The journey to Tarmon Gai’don begins here.
There is a chance I will lapse into a trance of compliments for this book, and I only half-heartedly apologize. The Shadow Rising contains two of the best chapters I have ever read.
This book, more than any of the books that come before, relies on your sense of empathy. For some, that will make this book an emotional rollercoaster, for better or worse–for others, who don’t try to relate directly to the characters, I fear you will find this book to be unleavened bread; it will keep you going for a while, but ultimately it will be unfulfilling.

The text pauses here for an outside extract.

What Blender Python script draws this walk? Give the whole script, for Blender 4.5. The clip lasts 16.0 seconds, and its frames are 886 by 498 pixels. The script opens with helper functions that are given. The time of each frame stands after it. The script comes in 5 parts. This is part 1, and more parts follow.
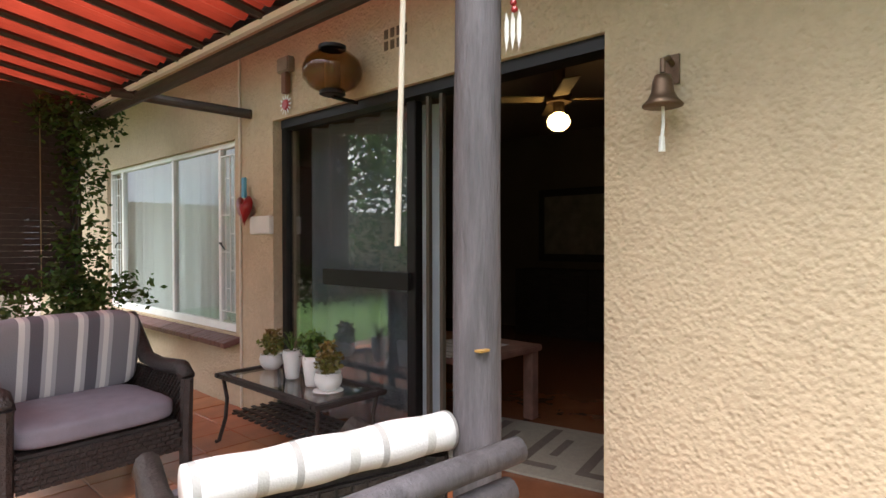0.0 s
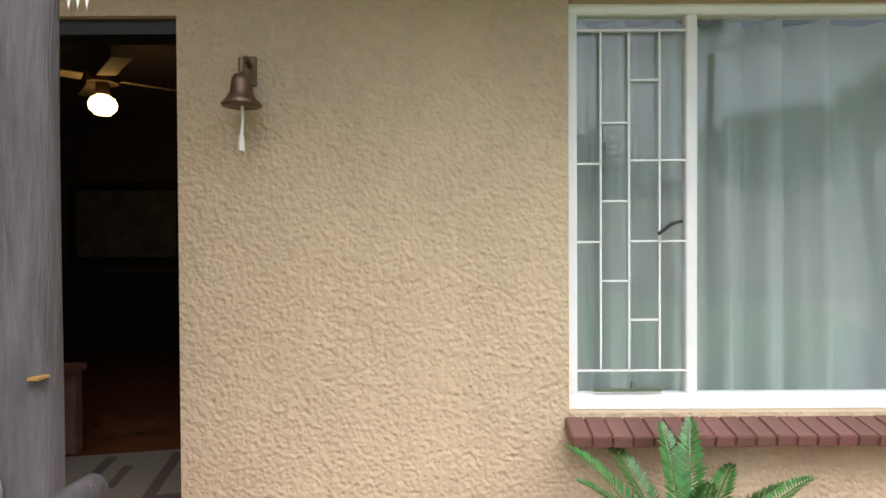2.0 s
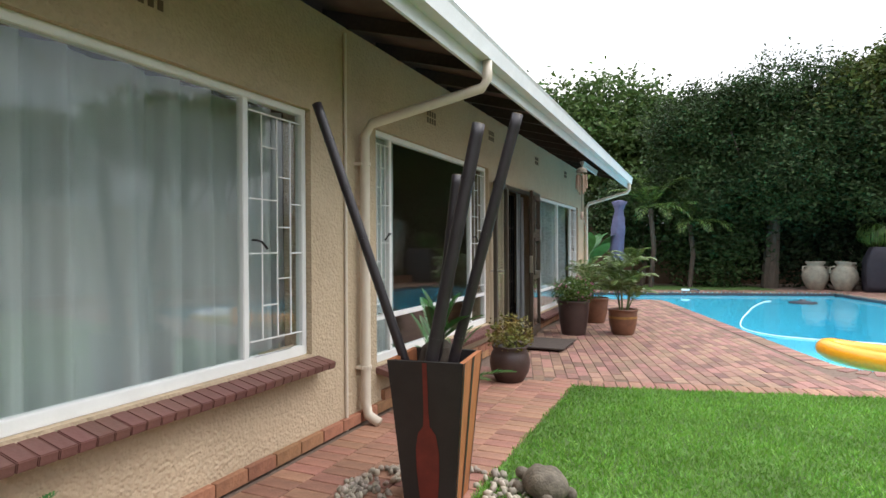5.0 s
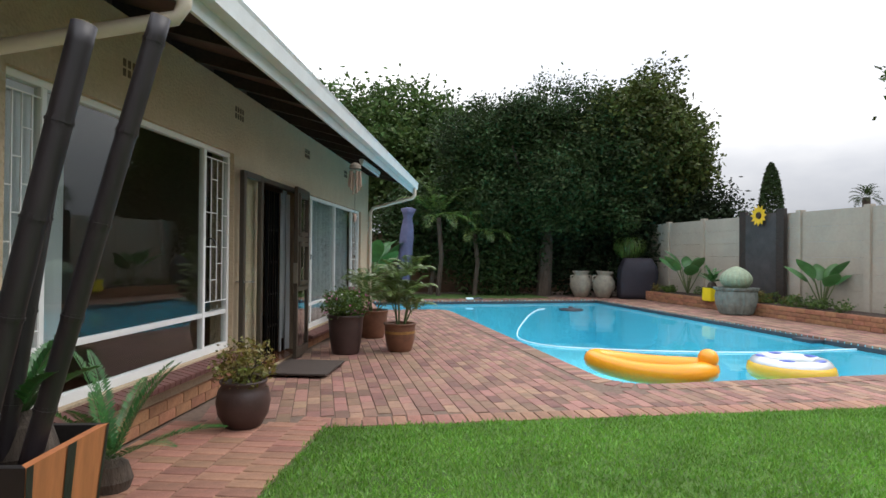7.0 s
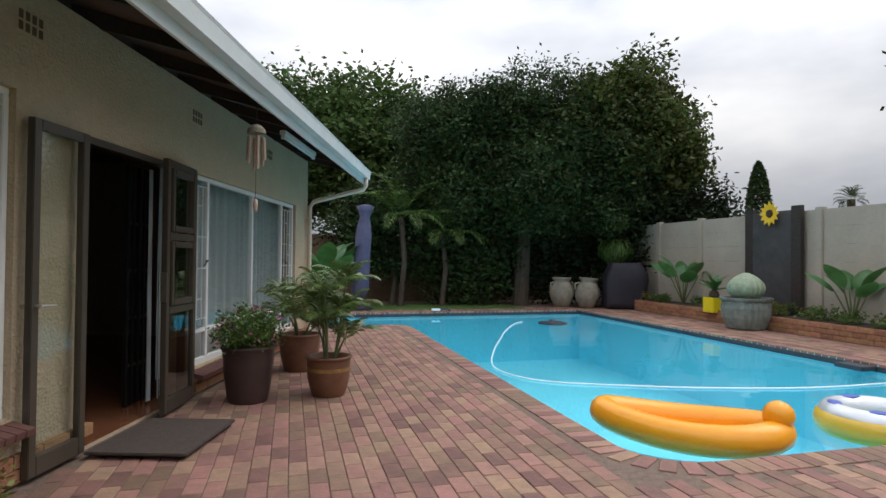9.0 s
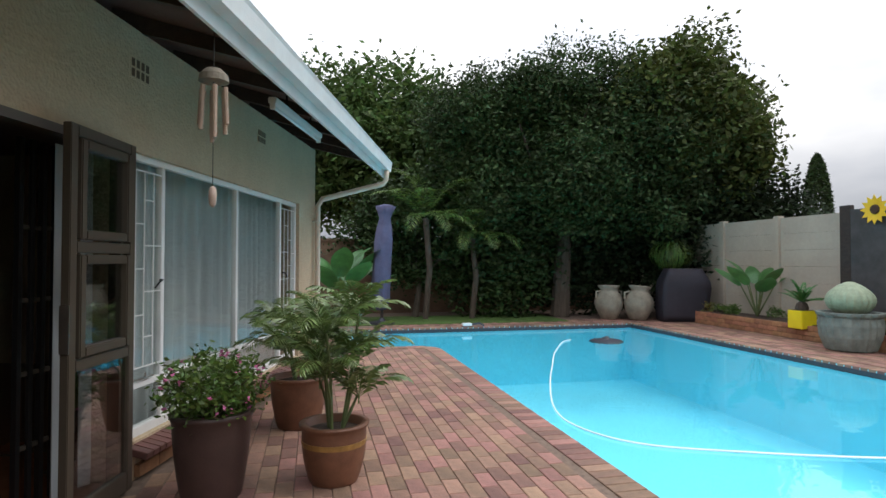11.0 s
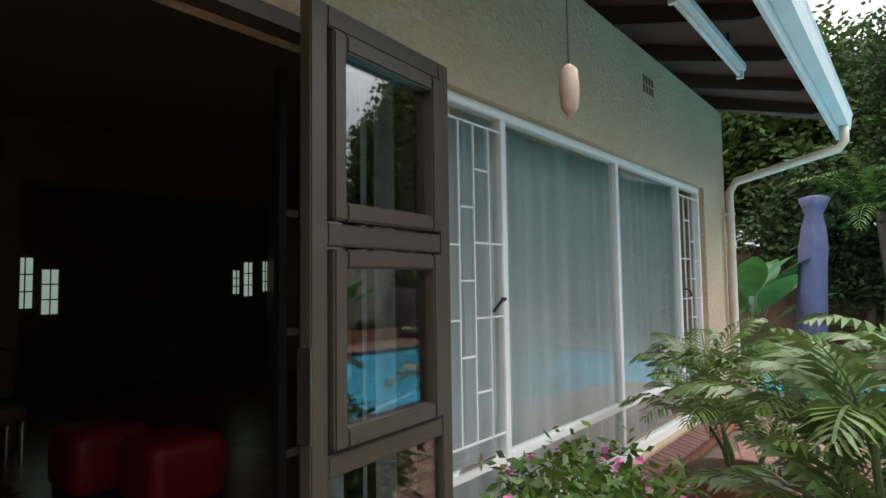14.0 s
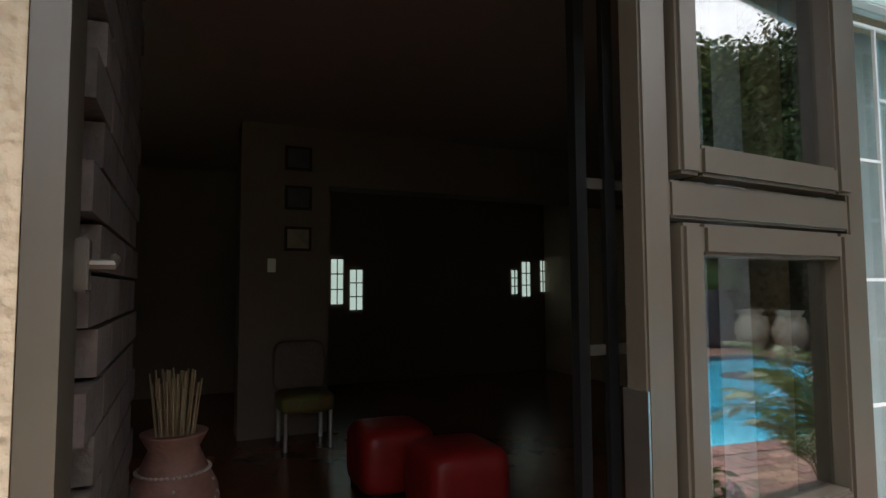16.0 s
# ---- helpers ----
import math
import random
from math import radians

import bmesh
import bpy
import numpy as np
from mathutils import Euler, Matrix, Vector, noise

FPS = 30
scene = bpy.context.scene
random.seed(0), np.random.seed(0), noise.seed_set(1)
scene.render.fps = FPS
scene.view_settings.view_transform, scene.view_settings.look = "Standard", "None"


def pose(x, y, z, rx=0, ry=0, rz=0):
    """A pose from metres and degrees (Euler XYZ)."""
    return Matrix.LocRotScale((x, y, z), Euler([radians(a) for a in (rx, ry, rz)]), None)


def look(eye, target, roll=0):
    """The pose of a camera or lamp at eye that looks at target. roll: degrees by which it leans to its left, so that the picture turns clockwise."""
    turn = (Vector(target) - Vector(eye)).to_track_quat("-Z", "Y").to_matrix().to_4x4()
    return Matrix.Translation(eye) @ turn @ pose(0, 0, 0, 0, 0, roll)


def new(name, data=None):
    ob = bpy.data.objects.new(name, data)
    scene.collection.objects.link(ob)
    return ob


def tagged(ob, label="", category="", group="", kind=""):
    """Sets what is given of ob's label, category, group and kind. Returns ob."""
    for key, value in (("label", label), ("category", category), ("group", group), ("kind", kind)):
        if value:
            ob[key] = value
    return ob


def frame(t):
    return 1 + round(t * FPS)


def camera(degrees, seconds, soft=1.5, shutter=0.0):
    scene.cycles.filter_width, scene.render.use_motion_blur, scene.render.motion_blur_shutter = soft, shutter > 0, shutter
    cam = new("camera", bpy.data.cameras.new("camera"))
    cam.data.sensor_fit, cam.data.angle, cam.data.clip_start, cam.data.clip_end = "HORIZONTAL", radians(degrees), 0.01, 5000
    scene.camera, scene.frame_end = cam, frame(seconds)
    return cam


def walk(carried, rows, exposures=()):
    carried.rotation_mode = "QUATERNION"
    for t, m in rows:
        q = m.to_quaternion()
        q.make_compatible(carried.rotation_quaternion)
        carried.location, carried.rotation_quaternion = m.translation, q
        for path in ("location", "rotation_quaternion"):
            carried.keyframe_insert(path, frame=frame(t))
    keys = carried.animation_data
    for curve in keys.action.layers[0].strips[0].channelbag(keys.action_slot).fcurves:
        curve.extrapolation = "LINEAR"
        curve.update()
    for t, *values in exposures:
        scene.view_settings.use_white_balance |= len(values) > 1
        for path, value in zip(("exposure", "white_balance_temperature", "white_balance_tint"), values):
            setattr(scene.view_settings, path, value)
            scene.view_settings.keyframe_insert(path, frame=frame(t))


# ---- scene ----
cam = camera(74.8, 16.0)
PATH = [
    (0, (2.185, 1.135, 1.273), (0.723, -0.229, 1.248), -0.1),
    (0.5, (2.177, 1.155, 1.271), (0.554, -0.014, 1.247), -0.1),
    (1, (2.217, 1.121, 1.267), (0.414, 0.257, 1.239), -0.5),
    (1.5, (2.208, 1.059, 1.271), (0.255, 0.629, 1.231), -0.6),
    (2, (2.214, 1.006, 1.265), (0.214, 1.009, 1.240), -0.3),
    (2.5, (2.232, 0.894, 1.270), (0.290, 1.373, 1.244), -0.5),
    (3, (2.23, 0.758, 1.273), (0.456, 1.682, 1.243), -0.2),
    (3.5, (2.274, 0.789, 1.286), (0.679, 1.995, 1.253), -0.1),
    (4, (2.305, 0.823, 1.287), (0.946, 2.29, 1.266), -0.2),
    (4.5, (2.281, 0.857, 1.314), (1.209, 2.545, 1.293), -0.4),
    (5, (2.294, 0.985, 1.3), (1.483, 2.813, 1.29), -0.3),
    (5.2, (2.305, 1.049, 1.298), (1.603, 2.922, 1.288), -0.3),
    (7.5, (2.469, 2.668, 1.279), (2.367, 4.666, 1.3), 0.7),
    (8, (2.528, 3.241, 1.294), (2.459, 5.24, 1.319), 0.7),
    (8.5, (2.523, 3.837, 1.282), (2.469, 5.836, 1.312), 0.6),
    (10.8, (2.191, 5.941, 1.373), (2.091, 7.939, 1.414), -0.3),
    (11, (2.171, 6.15, 1.381), (2.047, 8.146, 1.423), 0.1),
    (11.5, (2.062, 6.576, 1.341), (1.854, 8.565, 1.397), -0.4),
    (12, (1.91, 6.993, 1.315), (1.54, 8.958, 1.386), -0.4),
    (12.5, (1.772, 7.341, 1.315), (1.119, 9.229, 1.405), -0.7),
    (13, (1.583, 7.613, 1.322), (0.678, 9.394, 1.42), -0.6),
    (13.5, (1.449, 7.794, 1.315), (0.379, 9.481, 1.42), -0.7),
    (14, (1.343, 7.964, 1.318), (0.079, 9.509, 1.436), -0.8),
    (14.5, (1.254, 8.058, 1.32), (-0.19, 9.436, 1.441), -0.7),
    (15, (1.136, 8.109, 1.322), (-0.466, 9.3, 1.446), -0.6),
    (15.5, (0.962, 8.186, 1.317), (-0.761, 9.194, 1.447), -0.2),
    (16, (0.823, 8.257, 1.315), (-0.999, 9.074, 1.445), -0.3),
]
# ---------- world and light ----------
EXPO = [(0, 1.65), (1.0, 1.42), (2.0, 1.2), (3.0, 1.1), (4.0, 0.85), (5.0, 0.65), (7.5, 0.0), (8.5, -0.28), (11.0, 0.05), (12.5, 0.12), (14.0, 0.5), (15.0, 0.8), (16.0, 1.35)]
walk(cam, [(t, look(eye, target, roll)) for t, eye, target, roll in PATH], EXPO)

world = bpy.data.worlds.new("world")
scene.world = world
world.use_nodes = True
wn, wl = world.node_tree.nodes, world.node_tree.links
wn.clear()
w_out, w_bg = wn.new("ShaderNodeOutputWorld"), wn.new("ShaderNodeBackground")
w_sky = wn.new("ShaderNodeTexSky")
w_sky.sky_type = 'NISHITA'
w_sky.sun_disc = False
w_sky.sun_elevation, w_sky.sun_rotation = radians(60), radians(75)
w_co, w_map = wn.new("ShaderNodeTexCoord"), wn.new("ShaderNodeMapping")
w_map.inputs["Scale"].default_value = (1.0, 1.0, 2.6)
w_noise, w_ramp, w_tone, w_mix = wn.new("ShaderNodeTexNoise"), wn.new("ShaderNodeValToRGB"), wn.new("ShaderNodeValToRGB"), wn.new("ShaderNodeMix")
w_noise.inputs["Scale"].default_value, w_noise.inputs["Detail"].default_value, w_noise.inputs["Roughness"].default_value = 1.7, 6.0, 0.5
w_ramp.color_ramp.elements[0].position, w_ramp.color_ramp.elements[1].position = 0.30, 0.50
w_ramp.color_ramp.elements[0].color = (0.68, 0.68, 0.68, 1)
w_tone.color_ramp.elements[0].position, w_tone.color_ramp.elements[1].position = 0.44, 0.70
w_tone.color_ramp.elements[0].color, w_tone.color_ramp.elements[1].color = (7.2, 7.7, 8.8, 1), (13.8, 13.8, 14.0, 1)
w_mix.data_type = 'RGBA'
wl.new(w_co.outputs["Generated"], w_map.inputs["Vector"])
wl.new(w_map.outputs["Vector"], w_noise.inputs["Vector"])
wl.new(w_noise.outputs["Fac"], w_ramp.inputs["Fac"])
wl.new(w_noise.outputs["Fac"], w_tone.inputs["Fac"])
wl.new(w_ramp.outputs["Color"], w_mix.inputs["Factor"])
wl.new(w_sky.outputs["Color"], w_mix.inputs["A"])
wl.new(w_tone.outputs["Color"], w_mix.inputs["B"])
wl.new(w_mix.outputs["Result"], w_bg.inputs["Color"])
# overcast sky: about three times brighter overhead than at the horizon
w_sep, w_lum = wn.new("ShaderNodeSeparateXYZ"), wn.new("ShaderNodeMapRange")
w_lum.inputs["To Min"].default_value, w_lum.inputs["To Max"].default_value = 0.038, 0.25
wl.new(w_co.outputs["Generated"], w_sep.inputs[0])
wl.new(w_sep.outputs["Z"], w_lum.inputs["Value"])
wl.new(w_lum.outputs["Result"], w_bg.inputs["Strength"])
wl.new(w_bg.outputs["Background"], w_out.inputs["Surface"])

sun = new("sun", bpy.data.lights.new("sun", 'SUN'))
sun.data.energy, sun.data.angle, sun.data.color = 1.5, radians(40), (1.0, 0.96, 0.91)
sun.matrix_world = look((18, 9, 32), (0, 4, 0))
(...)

Moiraine continues to grow as a character, as a human being, going beyond what I am coming to recognize as the two dimensional Aes Sedai template character. Oh, that isn’t to say that each Aes Sedai isn’t unique, but they share so many traits that it almost feels like Jordan had an unnumbered “connect-the-dots” template, and would just fill it out every now and then when he needed a new character. (Don’t hurt me! It is true! Tell me, how similar are Liandrin and Elaida?!)
One issue many readers have with the Wheel of Time, especially the early books, is that Robert Jordan frequently references history that he has clearly developed, but is leaving the reader to figure out. This isn’t a failing, not to me, but many people who like the current Hollywood trend of plots that can be distilled to a single sentence (Avengers: Aliens are coming, superheroes fight them) will find this difficult to chew and swallow. The War of Power, the War of the Shadow, the Trolloc wars, keeping all of those separated and the time frames consistent in your head can be a bit of a challenge. The Shadow Rising will help you sort that out, if only by giving you one major part of the puzzle, as though his own world is just a giant game of Sudoku. In any case, the two chapters that I referenced as being my favorite ever written tell of the history of Randland in the time just before the Breaking of the World and for several hundred years after it. The story is not merely told, though — that would create far too much distance between the events and the reader. The story is shown through the eyes of people who lived through it and did not know what happened.
If you have not read any of the books, some context to help; three thousand (or so) years before the events of the book, a great cataclysm happened that destroyed most of the world, killed most of the population, and was so devastating that it completely changed the geography of the planet the books take place in. The fear and uncertainty of those that lived through it, the causes and effects, and the slow fading into legend as the details of The Breaking are lost — it is quite a journey. What you have read up until this moment is the distant fallout, and these two chapters, these two wonderful pieces of art, give you context for what you are reading.
There is more that plucks on your empathy, though–the storyline involving the White Tower, home base of the Aes Sedai, will pull at emotional chords that many of us generally keep well in check. To make a comparison with something most have read, the events at the White Tower often feel like reading chapters in Harry Potter and the Order of the Phoenix that feature Dolores Umbridge heavily. May God have mercy on our souls.
As you read through this book, you will feel the rising tension, not just in the characters, but in the world, as everything draws closer to the prophesized Tarmon Gai’don, the last battle with the Dark One himself.
I don’t know if I have talked about it at any length, but the way the story is told, it is possible to imagine it takes place in our own world, so far separated from us that the details have become muddled. The Dark One’s name, Shaitan, can easily be envisioned as Satan, and The Creator easily as God–but it is not two dimensional Christianity, you needn’t fear that. The world, as I’ve mentioned before, is basically the result of taking all of the current races and religions on Earth and putting them through a gigantic meat grinder (The Breaking). A large part of the fun of the book is the moment when your mind “clicks” and you realize exactly what elements from our current world combined to create the race you are currently reading about. When Robert Jordan speaks about their accents, and you know exactly what the accent sounds like. It is not abstract, it is all bounded in the real world.
To use proper terms, the denouement of The Shadow Rising is about one page long, and really serves to feed into the next book. If you are prepared to keep reading, this is not a series that lends itself well to being set aside while you digest the book. There are no clear points of separation between many of the books, they are a flowing narrative (contrasting starkly with fiction such as Harry Potter, where the plot is split clearly between the books). If you set down this book while you are within arm’s reach of The Fires of Heaven, you won’t be without a book to read for longer than a few seconds.
The Shadow Rising
Rand's Storyline - 9/10
Perrin's Storyline - 7/10
Matt's Storyline - 7/10
Moiraine's Storyline - 8.5/10
History - 10/10
Overarching Plot - 9/10
Other Characters - 8.5/10
Pulling at your sense of empathy, The Shadow Rising will take you on an extensive emotional ride. There are times you will feel happy, sad, scared, angry, outraged, and several combinations of the above, and it is a skillful author who is able to bring all of that about. Most of the exposition is done, though there is still a lot of depth to Randland that has barely been touched, though this is the beginning of the books that tend to be much more plot-heavy.